Albert Pujols’ campaign against human trafficking inspires $500,000 commitment from MLB and MLBPA

Strike Out Slavery, an organization founded by Angels first baseman Albert Pujols and his wife, Deidre, is receiving a $500,000 donation from Major League Baseball and the MLB Players Assn.
(Ross D. Franklin / Associated Press)

Albert Pujols and his wife, Deidre, launched a campaign against human trafficking two years ago. The couple picked up the cost of two concerts at Angel Stadium and a third at Nationals Park in Washington, using the events to foster awareness about what is often called modern-day slavery.

Major League Baseball and its players’ association joined the fight Tuesday. MLB and the MLBPA announced a $500,000 donation to charities focused on combating human trafficking.

Strike Out Slavery, the organization founded by Albert and Deidre Pujols, will be one of the recipients. The Angels first baseman and his wife will serve on a council to help select the other recipients.


“We thought very highly of the work they were doing,” said Melanie LeGrande, MLB vice president of social responsibility, “and we thought this was a topic we could have more of an impact on.”

Albert Pujols, a three-time National League most valuable player, is not the only major leaguer engaged on this issue. Clayton Kershaw, the Dodgers’ ace and three-time NL Cy Young Award winner, last week visited the Dominican Republic with his wife, Ellen, and International Justice Mission, a Washington-based organization working to combat human trafficking.

According to International Justice Mission, there are more than 40 million worldwide victims of human trafficking, including forced labor and sex trafficking, with one of every four victims of forced labor a child.
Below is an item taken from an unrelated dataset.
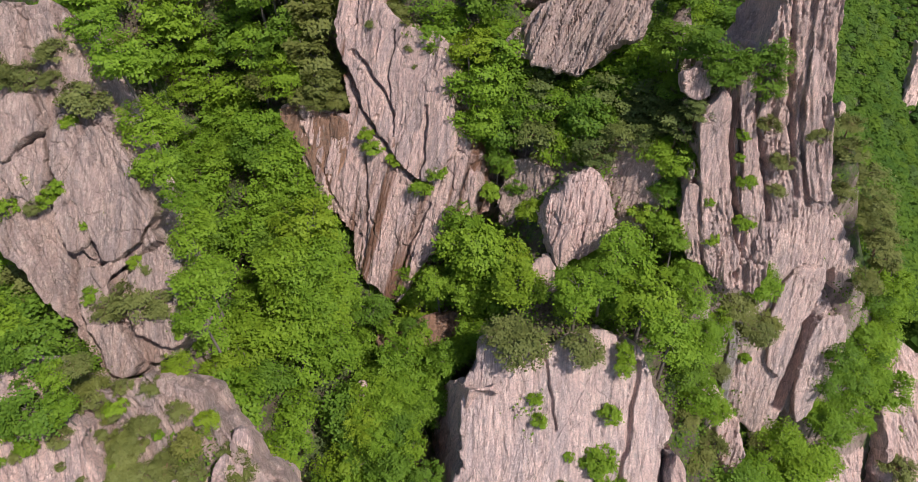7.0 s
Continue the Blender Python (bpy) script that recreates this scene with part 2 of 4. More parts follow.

That organization works with local and national governments to rescue victims and punish abusers under law.

When she first learned about the issue, in 2016, Deidre Pujols said she helped trafficking survivors learn culinary skills so they could join the work force.

“You have to see the value of affecting even one life,” she said. “I’ll never get tired of doing that.”

Strike Out Slavery is now in its third year, the number of ballpark concerts will grow to four this season (Angel Stadium, Nationals Park, Citi Field in New York and Kauffman Stadium in Kansas City), and the grant from the MLB and MLBPA should help spread the message. Deidre Pujols said she would eventually like to see a concert in each of the 30 major league ballparks, and a player from every team serving as an ambassador for Strike Out Slavery.


In recognition of their work, Albert and Deidre Pujols are set to be honored by the United Nations Women for Peace Assn. March 1 in New York.

“Strike Out Slavery is not about Albert and Deidre at all,” she said. “We just pioneered it. We really want it to be about the alliance we created.”

Said Tony Clark, executive director of the MLBPA: “Lives and families around the world are being destroyed by human trafficking. By putting the power of players’ voices and the resources of the Major League Baseball community together to grow awareness and raise public consciousness around this important cause, I’m confident we can make a meaningful difference.”